Editor’s Note: This post is excerpted from Visible Grace: Seeing the Church the Way Jesus Does by Caleb Batchelor. The book is available now from 10Publishing.
Paul wasn’t afraid to address sin. Just ask the Corinthians. But what first grabbed Paul’s attention when he thought about that rowdy, discriminatory congregation in Corinth? God’s visible grace (1 Cor. 1:4–9). He was willing to confront, but he was not eager for controversy. There’s a difference.
It’s all about your posture. Do you find yourself on the edge of your seat, ready to engage in the latest controversy? Or is your preference to celebrate God’s grace, ready to confront only when necessary (Prov. 15:18; 17:19)?
Jude had a preference:
Beloved, although I was very eager to write to you about our common salvation, I found it necessary to write appealing to you to contend for the faith that was once for all delivered to the saints (Jude 3).
He wanted to agree, celebrating God’s grace in their “common salvation.” But he needed to confront those “who pervert the grace of our God into sensuality and deny our only Master and Lord, Jesus Christ” (Jude 4).[1]
Like Jude, we shouldn’t prefer controversy—especially when it’s simply to be entertained.
I feel contempt for those who attended the gladiator games, where another’s ruin was their entertainment, where a father’s wounds were their source of glee. But then I remember a talk I heard in middle school, where the speaker compared our fascination with others’ suffering to the ancient appeal of the gladiator games. It’s convicting to think of how many times I’ve laughed about another’s sin, joked about a pastor’s blunder, and made sport of a church’s questionable ministry practice. As I scroll down my Twitter feed, I descend the steps of a modern coliseum, where another’s moral ruin is my entertainment, where a father’s spiritual wounds are my source of glee.
If you want to be countercultural today, don’t let a pastor’s moral failing or a stupid controversy fascinate you (1 Cor. 13:6; 2 Tim. 2:23). Pray. Grieve. Ask for grace. Confront when necessary. But don’t feed your curiosity with others’ sins. As the Puritan Richard Sibbes so helpfully points out, “Men must not be too curious into prying into the weaknesses of others. We should labour rather to see what they have that is for eternity, to incline our heart to love them, than unto that weakness which the Spirit of God will in time consume.”[2]
Aren’t you glad that Jesus feels burdened by your indwelling sin, rather than entertained by it?

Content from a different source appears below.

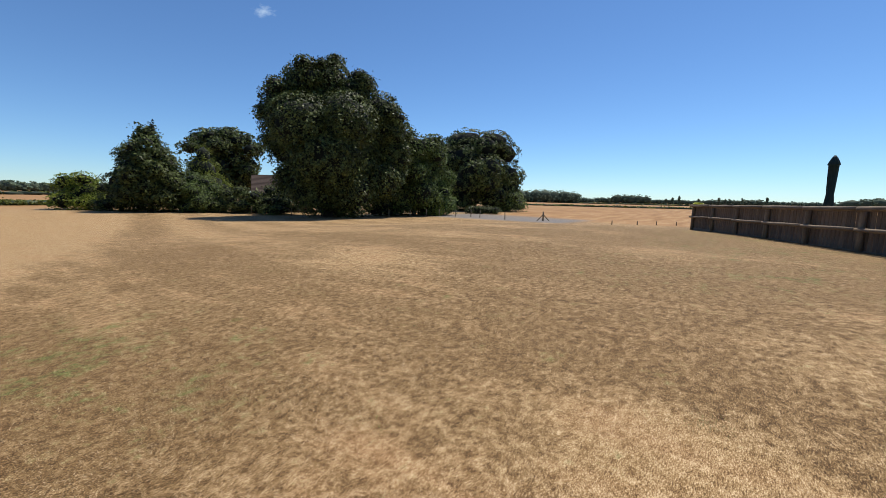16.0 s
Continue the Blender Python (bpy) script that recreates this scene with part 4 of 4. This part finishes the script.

I’m thankful that my weaknesses elicit his warm compassion, not a witty Tweet.[3] Don’t you want more of that heart toward your brothers and sisters in Christ? When they disagree with you, do you “welcome [them] as Christ has welcomed you, for the glory of God” (Rom. 15:7; cf. Rom. 14:1–4)? When they walk in and everyone moves to the other side of the lunchroom, do you sit down next to them? When they don’t deserve love, do you show them grace?
Since you have the Spirit of Christ, you already have that inclination. The Spirit of your gentle and lowly Savior abides in you. And the result is gentleness.
__________
Citations
[1] Gavin Ortlund, Finding the Right Hills to Die On (Minneapolis: The Gospel Coalition, 2020), p. 94.
[2] Richard Sibbes, Works, 1:57.
[3] Dane Ortlund, Gentle and Lowly (Wheaton: Crossway Books, 2020), pp. 69, 71.